How to Deal With a Manic Depressive


Manic depression, now more commonly called bipolar disorder, can be one of the more frightening mental illnesses for both the sufferer and his friends and family. It is marked by large mood swings from irrational, psychotic elation to deep periods of depression and despondence. It manifests differently in each person, with some being more manic than depressed and vice versa. If someone you know has bipolar disorder, then knowing how to deal with a manic depressive will help you to relate with and help that person. He or she will appreciate your concern.

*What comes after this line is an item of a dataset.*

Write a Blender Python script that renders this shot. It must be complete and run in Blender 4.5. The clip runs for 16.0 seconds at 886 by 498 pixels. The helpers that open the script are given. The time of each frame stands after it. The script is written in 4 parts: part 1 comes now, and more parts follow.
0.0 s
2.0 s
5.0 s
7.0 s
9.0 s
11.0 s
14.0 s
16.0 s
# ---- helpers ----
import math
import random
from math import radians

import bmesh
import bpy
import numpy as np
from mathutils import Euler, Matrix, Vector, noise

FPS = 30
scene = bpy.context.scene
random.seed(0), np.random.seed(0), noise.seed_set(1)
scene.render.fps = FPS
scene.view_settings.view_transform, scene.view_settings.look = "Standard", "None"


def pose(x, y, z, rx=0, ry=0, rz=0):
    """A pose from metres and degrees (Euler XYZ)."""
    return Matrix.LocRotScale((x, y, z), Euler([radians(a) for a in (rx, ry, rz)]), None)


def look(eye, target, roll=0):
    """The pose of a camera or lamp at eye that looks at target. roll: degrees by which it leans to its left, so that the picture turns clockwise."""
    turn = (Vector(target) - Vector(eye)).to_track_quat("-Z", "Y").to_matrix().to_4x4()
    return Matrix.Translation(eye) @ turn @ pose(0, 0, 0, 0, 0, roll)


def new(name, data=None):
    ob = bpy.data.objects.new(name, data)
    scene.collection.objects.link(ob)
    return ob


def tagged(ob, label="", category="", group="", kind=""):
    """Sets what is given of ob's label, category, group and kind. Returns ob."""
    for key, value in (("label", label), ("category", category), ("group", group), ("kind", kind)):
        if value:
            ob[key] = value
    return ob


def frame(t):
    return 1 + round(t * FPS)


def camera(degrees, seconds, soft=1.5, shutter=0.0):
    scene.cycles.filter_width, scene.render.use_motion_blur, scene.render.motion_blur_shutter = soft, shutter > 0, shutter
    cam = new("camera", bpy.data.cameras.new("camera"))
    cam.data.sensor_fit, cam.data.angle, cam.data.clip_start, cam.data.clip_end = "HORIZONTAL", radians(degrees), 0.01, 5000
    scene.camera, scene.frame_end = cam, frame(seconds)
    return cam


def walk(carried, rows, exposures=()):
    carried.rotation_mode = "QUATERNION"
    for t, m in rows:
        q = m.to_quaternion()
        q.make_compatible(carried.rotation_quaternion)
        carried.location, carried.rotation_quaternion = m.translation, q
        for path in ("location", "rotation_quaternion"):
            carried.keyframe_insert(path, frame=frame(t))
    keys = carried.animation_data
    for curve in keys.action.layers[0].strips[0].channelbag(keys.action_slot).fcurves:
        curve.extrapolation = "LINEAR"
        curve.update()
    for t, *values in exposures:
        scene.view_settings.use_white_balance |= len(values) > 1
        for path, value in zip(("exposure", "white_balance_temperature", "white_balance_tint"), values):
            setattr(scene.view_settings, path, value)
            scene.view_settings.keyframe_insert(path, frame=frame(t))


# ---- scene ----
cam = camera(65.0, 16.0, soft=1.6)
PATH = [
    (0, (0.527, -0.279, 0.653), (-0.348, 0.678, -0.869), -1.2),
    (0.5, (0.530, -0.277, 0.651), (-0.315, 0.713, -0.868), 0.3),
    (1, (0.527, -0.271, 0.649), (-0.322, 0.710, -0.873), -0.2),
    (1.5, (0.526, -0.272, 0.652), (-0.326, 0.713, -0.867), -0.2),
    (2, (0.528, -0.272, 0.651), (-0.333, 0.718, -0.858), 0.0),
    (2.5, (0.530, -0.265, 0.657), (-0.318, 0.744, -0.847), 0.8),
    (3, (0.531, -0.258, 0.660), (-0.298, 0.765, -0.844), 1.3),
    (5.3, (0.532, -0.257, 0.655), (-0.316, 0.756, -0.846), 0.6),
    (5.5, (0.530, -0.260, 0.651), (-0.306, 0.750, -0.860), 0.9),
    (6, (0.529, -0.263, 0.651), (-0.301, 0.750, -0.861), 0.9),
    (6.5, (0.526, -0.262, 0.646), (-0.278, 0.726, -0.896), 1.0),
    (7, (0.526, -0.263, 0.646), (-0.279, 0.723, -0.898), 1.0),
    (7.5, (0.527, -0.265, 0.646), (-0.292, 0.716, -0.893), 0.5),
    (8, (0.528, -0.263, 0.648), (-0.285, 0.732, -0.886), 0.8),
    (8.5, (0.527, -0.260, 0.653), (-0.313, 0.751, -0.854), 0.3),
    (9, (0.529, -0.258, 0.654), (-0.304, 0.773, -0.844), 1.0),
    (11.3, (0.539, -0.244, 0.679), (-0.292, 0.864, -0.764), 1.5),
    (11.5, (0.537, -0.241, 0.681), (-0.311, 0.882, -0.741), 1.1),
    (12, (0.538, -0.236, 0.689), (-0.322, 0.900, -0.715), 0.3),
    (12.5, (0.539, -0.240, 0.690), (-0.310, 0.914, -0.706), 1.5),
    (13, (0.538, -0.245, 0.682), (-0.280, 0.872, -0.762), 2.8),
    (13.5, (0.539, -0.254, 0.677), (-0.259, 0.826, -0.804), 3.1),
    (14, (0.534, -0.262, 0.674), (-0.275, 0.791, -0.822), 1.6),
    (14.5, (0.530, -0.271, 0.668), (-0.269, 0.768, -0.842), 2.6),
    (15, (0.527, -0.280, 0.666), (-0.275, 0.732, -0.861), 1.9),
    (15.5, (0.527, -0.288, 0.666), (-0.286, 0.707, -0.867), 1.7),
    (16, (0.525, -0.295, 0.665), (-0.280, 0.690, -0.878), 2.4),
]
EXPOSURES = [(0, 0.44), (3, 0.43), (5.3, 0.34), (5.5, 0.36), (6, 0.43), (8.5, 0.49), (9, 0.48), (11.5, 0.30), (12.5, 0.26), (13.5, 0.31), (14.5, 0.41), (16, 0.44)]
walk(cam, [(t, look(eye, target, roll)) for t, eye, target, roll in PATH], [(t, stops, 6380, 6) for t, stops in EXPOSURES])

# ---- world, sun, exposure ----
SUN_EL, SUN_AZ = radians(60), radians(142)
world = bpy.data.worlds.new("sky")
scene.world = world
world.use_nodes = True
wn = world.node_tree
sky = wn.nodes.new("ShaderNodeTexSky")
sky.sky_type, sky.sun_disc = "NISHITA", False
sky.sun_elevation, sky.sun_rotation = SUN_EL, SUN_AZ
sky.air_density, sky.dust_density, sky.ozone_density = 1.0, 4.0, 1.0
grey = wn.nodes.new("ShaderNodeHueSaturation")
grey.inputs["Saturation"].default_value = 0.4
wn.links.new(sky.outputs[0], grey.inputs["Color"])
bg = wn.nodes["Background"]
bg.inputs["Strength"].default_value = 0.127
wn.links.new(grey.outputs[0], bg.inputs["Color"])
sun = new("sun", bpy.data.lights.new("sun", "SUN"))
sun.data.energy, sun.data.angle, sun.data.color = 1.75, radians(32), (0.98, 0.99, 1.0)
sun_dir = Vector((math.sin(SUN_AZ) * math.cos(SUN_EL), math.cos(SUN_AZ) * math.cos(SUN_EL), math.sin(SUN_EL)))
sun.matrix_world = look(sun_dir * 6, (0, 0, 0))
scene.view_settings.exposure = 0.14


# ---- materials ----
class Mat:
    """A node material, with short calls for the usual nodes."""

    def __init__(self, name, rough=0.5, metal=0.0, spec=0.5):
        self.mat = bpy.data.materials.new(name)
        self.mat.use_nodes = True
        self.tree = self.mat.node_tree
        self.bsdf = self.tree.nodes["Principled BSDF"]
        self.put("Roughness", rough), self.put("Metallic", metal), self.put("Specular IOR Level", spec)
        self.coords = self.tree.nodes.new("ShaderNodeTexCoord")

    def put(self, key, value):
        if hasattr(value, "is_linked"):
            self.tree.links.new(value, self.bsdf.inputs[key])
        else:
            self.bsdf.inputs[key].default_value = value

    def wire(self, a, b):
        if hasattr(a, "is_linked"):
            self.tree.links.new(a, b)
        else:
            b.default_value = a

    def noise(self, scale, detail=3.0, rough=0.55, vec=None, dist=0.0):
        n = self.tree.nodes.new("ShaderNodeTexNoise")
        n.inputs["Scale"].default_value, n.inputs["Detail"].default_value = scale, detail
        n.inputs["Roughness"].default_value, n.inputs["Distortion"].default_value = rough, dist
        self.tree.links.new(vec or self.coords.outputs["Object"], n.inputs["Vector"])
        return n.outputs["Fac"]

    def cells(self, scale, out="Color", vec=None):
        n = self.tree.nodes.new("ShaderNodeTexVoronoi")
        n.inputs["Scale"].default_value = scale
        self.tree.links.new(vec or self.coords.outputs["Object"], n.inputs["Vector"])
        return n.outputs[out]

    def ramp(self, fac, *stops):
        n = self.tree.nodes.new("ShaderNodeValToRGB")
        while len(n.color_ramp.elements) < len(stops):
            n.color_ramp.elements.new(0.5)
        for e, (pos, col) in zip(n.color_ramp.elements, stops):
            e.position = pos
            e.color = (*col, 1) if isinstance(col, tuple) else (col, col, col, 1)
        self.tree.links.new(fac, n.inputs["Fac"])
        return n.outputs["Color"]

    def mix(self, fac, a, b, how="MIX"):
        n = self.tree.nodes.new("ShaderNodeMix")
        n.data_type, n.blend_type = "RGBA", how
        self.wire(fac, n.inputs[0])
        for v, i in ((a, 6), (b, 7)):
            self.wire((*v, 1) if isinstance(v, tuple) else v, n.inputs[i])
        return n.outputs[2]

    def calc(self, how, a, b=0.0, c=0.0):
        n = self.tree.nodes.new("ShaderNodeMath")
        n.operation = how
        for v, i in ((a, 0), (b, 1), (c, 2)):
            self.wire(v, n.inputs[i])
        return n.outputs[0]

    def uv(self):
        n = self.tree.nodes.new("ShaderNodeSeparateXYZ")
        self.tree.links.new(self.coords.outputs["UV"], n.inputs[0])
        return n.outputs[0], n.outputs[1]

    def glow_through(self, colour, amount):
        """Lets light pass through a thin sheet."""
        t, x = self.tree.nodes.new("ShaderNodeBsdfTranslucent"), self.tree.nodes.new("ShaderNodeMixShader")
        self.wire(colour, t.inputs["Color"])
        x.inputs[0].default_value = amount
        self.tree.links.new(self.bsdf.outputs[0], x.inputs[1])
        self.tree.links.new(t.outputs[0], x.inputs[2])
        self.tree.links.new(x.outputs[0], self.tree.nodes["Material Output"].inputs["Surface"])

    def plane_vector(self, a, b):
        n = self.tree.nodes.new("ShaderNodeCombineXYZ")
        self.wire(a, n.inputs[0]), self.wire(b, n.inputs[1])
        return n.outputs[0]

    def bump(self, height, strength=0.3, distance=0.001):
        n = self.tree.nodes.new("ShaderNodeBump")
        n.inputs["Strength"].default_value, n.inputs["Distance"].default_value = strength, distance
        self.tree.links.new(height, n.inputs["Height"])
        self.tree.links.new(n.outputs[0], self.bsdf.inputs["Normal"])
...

The following are some steps you can take to improve both your relationship with the bipolar individual and the therapeutic outcome of that person's treatment.

  1. Educate Yourself
    Understanding the facts behind bipolar disorder will help you better relate to your friend or family member. There are a number of good books about the subject, and a quick search of the Internet will yield a raft of useful resources.
  2. Don't Stereotype the Person
    Whatever you read or learn, don't force it onto the person. Because bipolar disorder is expressed differently in different individuals, no one-size-fits-all description will ever fit your friend exactly. Be open to the unique characteristics of the individual instead of focusing on the common features of the disease.
  3. Be Honest about Your Relationship
    Your options for dealing with a manic depressive person will depend on your relationship to that person. For example, if the bipolar person is your spouse, you may not have to option of moving out as you would if he or she were your roommate. Your relationship also determines the degree of responsibility you have to the individual. Even if you can just move out, it may be wrong to do so if the person really depends on you for support.
  4. Learn to Recognize Symptoms
    By understanding the triggers and warning signs of both manic and depressed episodes, you prepare yourself and are better able to address the issue early. Because he may not recognize his own symptoms, your position as an outside observer means you can suggest treatment before the condition gets too bad.
  5. Support the Individual
    Help the person to recover and to avoid relapsing. Assist in making doctors' appointments and picking up medication. Ensure that the person takes that medication. Help the individual avoid complicating problems like drug or alcohol abuse.
  6. Don't Argue
    Especially during manic periods, there is little point in arguing with a bipolar person. Mania is a psychotic episode, meaning the person is divorced from reality. He may not fully realize what he's saying, so try not to take anything too seriously. That said, don't avoid the person. Just remember that anything they say might be the illness talking.
  7. Get Help
    Bipolar disorder can lead people to do dangerous things. In addition to the threat of self-harm, both mania and depression can make a person engage in activities that threaten his life and health. If you suspect a person is in danger of these things, don't be afraid to get help. Offer to put the person in contact with a mental health professional. In an emergency, it is entirely appropriate to call 911 for assistance.